Notaire de formation, poète à ses heures, Garneau n’avait reçu aucune formation d’historien malgré des séjours à Londres et à Paris au début des années 1830. Sans université pour le soutenir ni fonds de recherche ou assistants, il se lance seul dans une immense recherche qui mobilisera tous ses temps libres.
En 1845, il publie le premier tome qui s’ouvre par un impressionnant «Discours préliminaire». «Nous croyons à l’existence future de ce peuple, écrit-il, dont on regarde l’anéantissement, dans un avenir plus ou moins éloigné, comme un sort fatal, inévitable.»

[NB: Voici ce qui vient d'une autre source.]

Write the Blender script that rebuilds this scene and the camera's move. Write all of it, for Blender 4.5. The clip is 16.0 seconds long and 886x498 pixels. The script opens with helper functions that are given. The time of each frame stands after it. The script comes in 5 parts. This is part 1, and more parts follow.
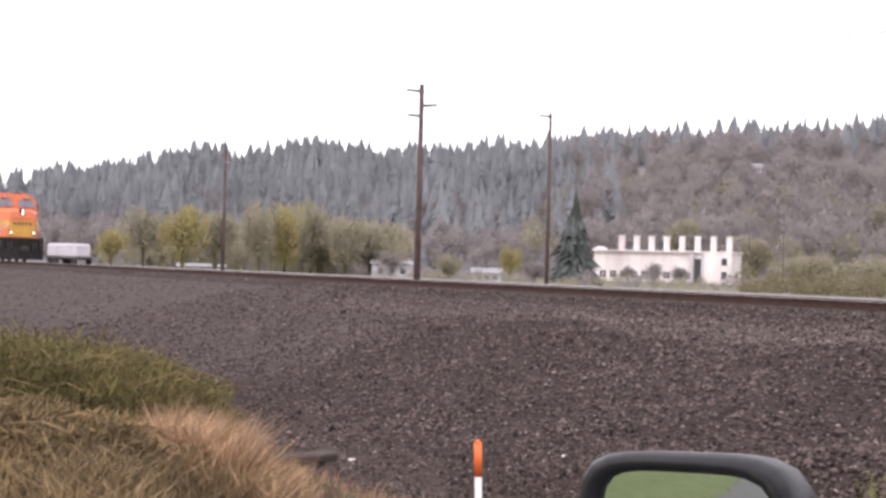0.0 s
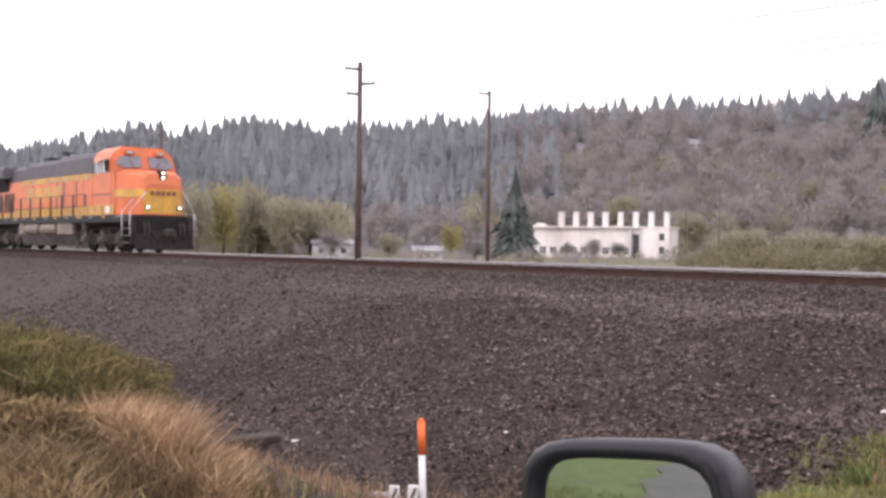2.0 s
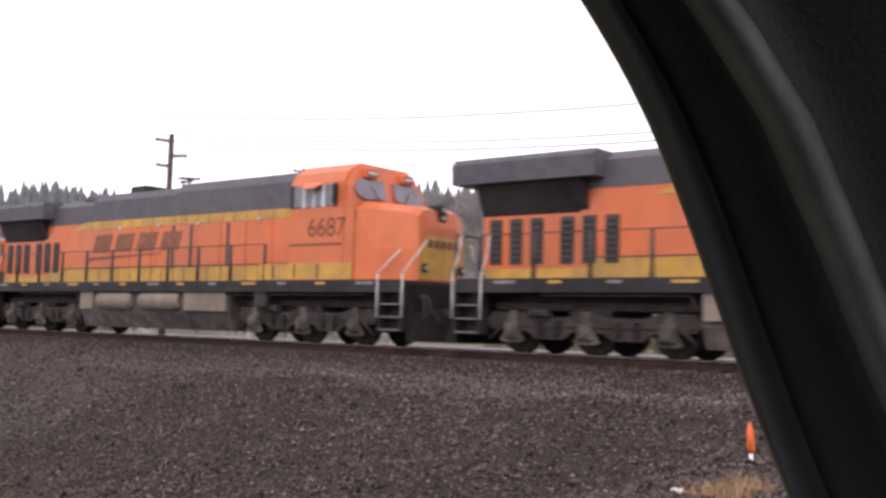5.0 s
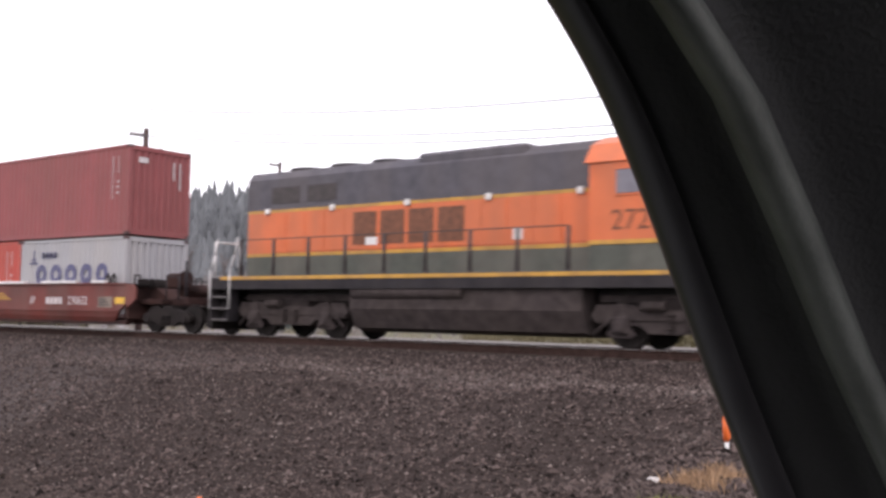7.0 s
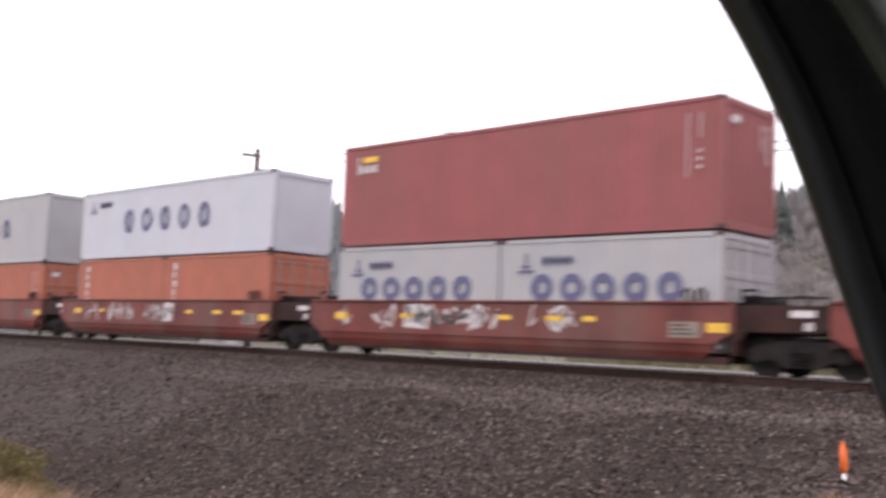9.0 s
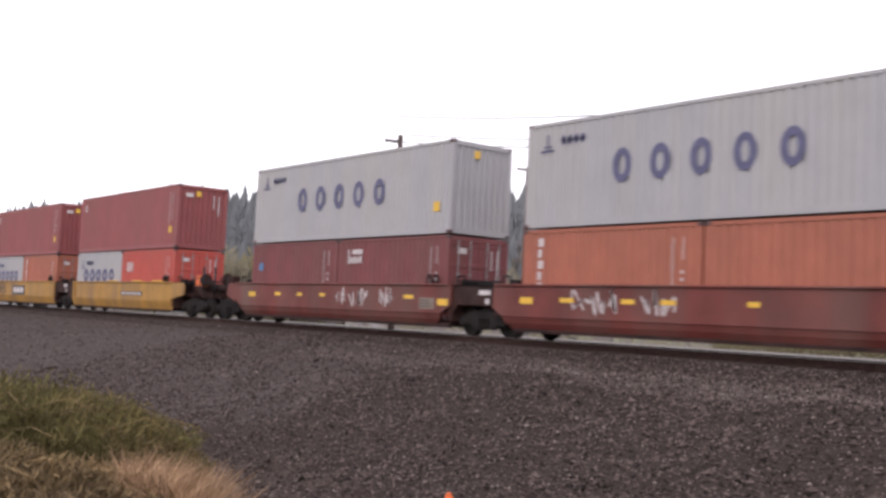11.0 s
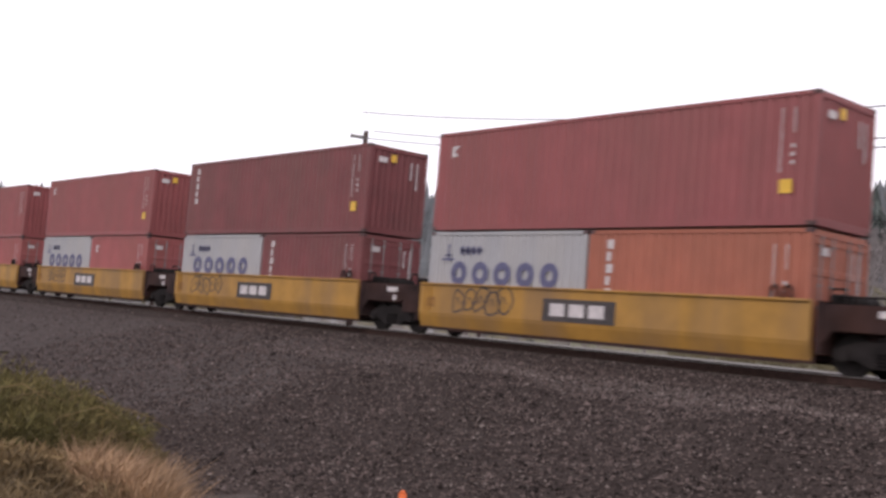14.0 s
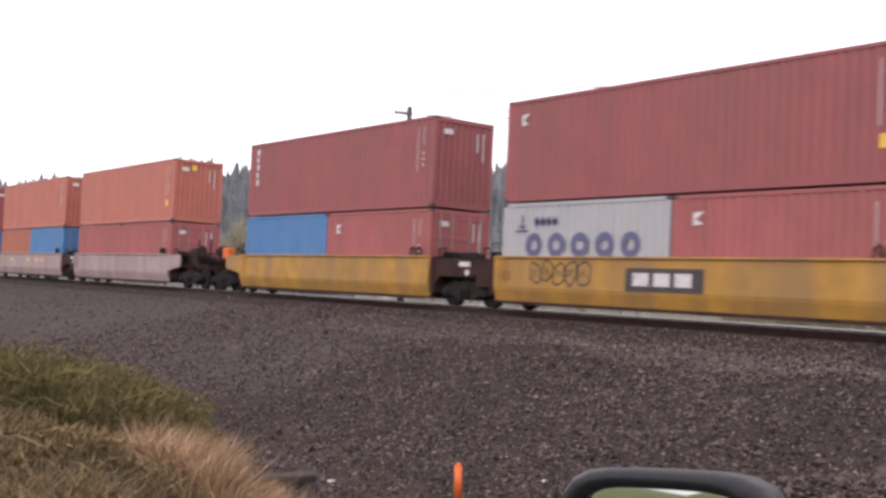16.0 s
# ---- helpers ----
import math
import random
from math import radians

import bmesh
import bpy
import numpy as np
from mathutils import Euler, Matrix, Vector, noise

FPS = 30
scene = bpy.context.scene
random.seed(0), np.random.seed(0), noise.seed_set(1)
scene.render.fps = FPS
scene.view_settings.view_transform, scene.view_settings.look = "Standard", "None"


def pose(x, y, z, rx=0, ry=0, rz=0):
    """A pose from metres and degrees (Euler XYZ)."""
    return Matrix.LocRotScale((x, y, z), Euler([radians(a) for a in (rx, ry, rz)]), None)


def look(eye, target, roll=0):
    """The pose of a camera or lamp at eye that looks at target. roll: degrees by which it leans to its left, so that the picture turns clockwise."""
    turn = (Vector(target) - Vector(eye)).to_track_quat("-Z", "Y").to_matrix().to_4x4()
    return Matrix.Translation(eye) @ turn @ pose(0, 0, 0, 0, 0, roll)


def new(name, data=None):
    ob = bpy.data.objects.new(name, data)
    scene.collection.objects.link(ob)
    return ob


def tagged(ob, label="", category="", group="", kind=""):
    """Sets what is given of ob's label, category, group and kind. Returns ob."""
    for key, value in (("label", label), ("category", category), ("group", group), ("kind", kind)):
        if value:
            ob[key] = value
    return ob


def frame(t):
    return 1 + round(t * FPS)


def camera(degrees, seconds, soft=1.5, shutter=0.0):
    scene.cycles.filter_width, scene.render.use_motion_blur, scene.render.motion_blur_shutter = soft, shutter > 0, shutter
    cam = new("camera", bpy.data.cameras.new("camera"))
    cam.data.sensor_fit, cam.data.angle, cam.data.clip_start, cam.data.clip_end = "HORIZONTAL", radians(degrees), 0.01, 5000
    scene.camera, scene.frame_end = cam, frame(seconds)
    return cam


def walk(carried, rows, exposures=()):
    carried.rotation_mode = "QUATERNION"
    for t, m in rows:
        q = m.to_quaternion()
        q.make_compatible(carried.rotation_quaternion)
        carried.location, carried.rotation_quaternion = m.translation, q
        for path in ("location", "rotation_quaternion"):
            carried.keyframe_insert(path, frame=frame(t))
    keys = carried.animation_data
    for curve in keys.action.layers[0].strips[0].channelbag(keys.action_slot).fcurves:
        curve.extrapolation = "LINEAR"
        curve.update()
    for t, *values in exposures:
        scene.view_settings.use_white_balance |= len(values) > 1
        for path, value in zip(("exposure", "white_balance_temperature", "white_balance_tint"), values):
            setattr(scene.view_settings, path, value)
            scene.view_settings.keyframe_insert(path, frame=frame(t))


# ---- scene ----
cam = camera(45.9, 16.0, soft=3.0, shutter=0.25)
PATH = [
    (0.0, pose(0.000, 0.000, 0.511, 90.91, -1.53, 52.60)),
    (0.5, pose(0.000, 0.000, 0.511, 90.12, -0.46, 51.71)),
    (1.0, pose(0.000, 0.000, 0.515, 89.63, -0.71, 50.54)),
    (1.5, pose(0.000, 0.000, 0.520, 89.08, 0.43, 50.01)),
    (2.0, pose(0.000, 0.000, 0.523, 89.78, -0.75, 49.37)),
    (2.5, pose(-0.006, -0.003, 0.527, 90.79, -0.49, 48.20)),
    (3.0, pose(-0.013, -0.006, 0.531, 91.20, -2.06, 47.77)),
    (3.2, pose(-0.014, -0.007, 0.531, 91.69, -2.74, 46.70)),
    (5.3, pose(0.027, 0.013, 0.523, 94.38, -1.61, 38.80)),
    (5.5, pose(0.028, 0.013, 0.522, 94.37, -1.75, 38.82)),
    (6.0, pose(0.029, 0.013, 0.520, 94.04, -1.63, 38.40)),
    (6.5, pose(0.030, 0.014, 0.519, 93.91, -1.39, 38.22)),
    (7.0, pose(0.034, 0.016, 0.517, 93.96, -1.18, 37.86)),
    (7.5, pose(0.039, 0.018, 0.516, 94.17, -1.63, 37.61)),
    (8.0, pose(0.038, 0.018, 0.514, 94.27, -1.70, 37.47)),
    (8.5, pose(0.037, 0.017, 0.512, 94.60, -1.84, 37.91)),
    (8.6, pose(0.036, 0.017, 0.512, 94.78, -1.48, 38.53)),
    (9.0, pose(0.004, 0.002, 0.511, 94.92, -2.22, 43.48)),
    (9.1, pose(0.002, 0.001, 0.510, 94.28, -2.35, 45.40)),
    (11.3, pose(0.000, 0.000, 0.507, 93.87, -3.03, 51.61)),
    (11.5, pose(0.000, 0.000, 0.507, 94.04, -3.29, 51.83)),
    (12.0, pose(0.000, 0.000, 0.506, 94.44, -3.29, 51.64)),
    (12.5, pose(0.000, 0.000, 0.506, 94.73, -3.55, 52.35)),
    (13.0, pose(-0.011, -0.005, 0.505, 95.96, -3.87, 51.77)),
    (13.5, pose(-0.023, -0.011, 0.505, 94.26, -4.03, 48.92)),
    (14.0, pose(-0.021, -0.010, 0.505, 93.80, -4.71, 48.93)),
    (14.5, pose(-0.020, -0.009, 0.504, 93.38, -4.47, 49.12)),
    (15.0, pose(-0.008, -0.004, 0.503, 92.39, -4.52, 48.90)),
    (15.5, pose(0.000, 0.000, 0.502, 92.37, -3.69, 50.70)),
    (16.0, pose(0.000, 0.000, 0.502, 92.19, -2.70, 51.72)),
]
walk(cam, PATH, exposures=[(0.0, 0.6, 6500, 18), (0.5, 0.5, 6500, 18), (2.5, 0.45, 6500, 18), (5.3, 0.12, 6500, 18), (6.5, 0.12, 6500, 18), (7.5, 0.25, 6500, 18), (9.0, 0.28, 6500, 18), (11.5, -0.06, 6500, 18), (12.5, -0.27, 6500, 18), (13.0, -0.37, 6500, 18), (13.5, -0.44, 6500, 18), (14.0, -0.22, 6500, 18), (14.5, -0.04, 6500, 18), (16.0, 0.2, 6500, 18)])

# how far the train has come: the front corner of its first container, along the track
TRAVEL = [
    (0.0, -142.5), (0.5, -134.5), (1.0, -126.4), (1.5, -118.3), (2.0, -110.2), (2.5, -102.0), (3.0, -93.7), (3.2, -90.4),
    (4.2, -74.1), (5.3, -56.1), (5.5, -52.8), (6.0, -44.6), (6.5, -36.4), (7.0, -28.1), (7.5, -19.9), (8.0, -11.7), (8.6, -1.9), (9.0, 4.75),
    (10.2, 24.2), (11.3, 42.1), (11.5, 45.2), (12.0, 53.3), (12.5, 61.4), (13.0, 69.3), (13.5, 77.5), (14.0, 85.5), (14.5, 93.7),
    (15.0, 101.6), (15.5, 109.8), (16.0, 117.75),
]
TRACK_Y = 21.05
# ---- sky and sun: an even, bright overcast ----
world = bpy.data.worlds.new("overcast")
scene.world = world
world.use_nodes = True
wn, wl = world.node_tree.nodes, world.node_tree.links
wn.clear()
sky = wn.new("ShaderNodeTexSky")
sky.sky_type, sky.sun_disc = "NISHITA", False
sky.sun_elevation, sky.sun_rotation = radians(48), radians(150)
grey = wn.new("ShaderNodeHueSaturation")
grey.inputs["Saturation"].default_value = 0.12
bg_sky = wn.new("ShaderNodeBackground")
bg_sky.inputs["Strength"].default_value = 0.08
bg_cloud = wn.new("ShaderNodeBackground")
bg_cloud.inputs["Color"].default_value = (0.97, 0.96, 1.0, 1)
bg_cloud.inputs["Strength"].default_value = 1.0
both = wn.new("ShaderNodeAddShader")
wout = wn.new("ShaderNodeOutputWorld")
wl.new(sky.outputs[0], grey.inputs["Color"])
wl.new(grey.outputs[0], bg_sky.inputs["Color"])
wl.new(bg_sky.outputs[0], both.inputs[0])
wl.new(bg_cloud.outputs[0], both.inputs[1])
wl.new(both.outputs[0], wout.inputs["Surface"])
sun = new("sun", bpy.data.lights.new("sun", "SUN"))
sun.data.energy, sun.data.angle, sun.data.color = 0.7, radians(25), (1.0, 0.96, 0.9)
sun.matrix_world = look((30, -50, 60), (0, 10, 0))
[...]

L’œuvre de Garneau remonte au tout début de la colonisation française et se rend jusqu’à l’Acte d’union de 1840. Elle se fonde sur des archives de première main, regorge d’analyses sociales, politiques et même économiques, propose un récit vivant des événements et une série de portraits des grands personnages. Le ton est très libre, trop selon certains membres du clergé qui auraient souhaité que Garneau insiste davantage sur le rôle de l’Église.
De son vivant, son Histoire du Canada sera éditée à trois reprises, traduite en anglais et résumée dans un manuel scolaire très largement diffusé dans les écoles primaires.
Cette œuvre colossale d’un seul homme devrait absolument être rééditée dans son intégralité...
(François-Xavier Garneau, Histoire du Canada de sa découverte jusqu’à nos jours, BQ, 2008. Cette édition ne comprend que les deux premières parties de l’œuvre.)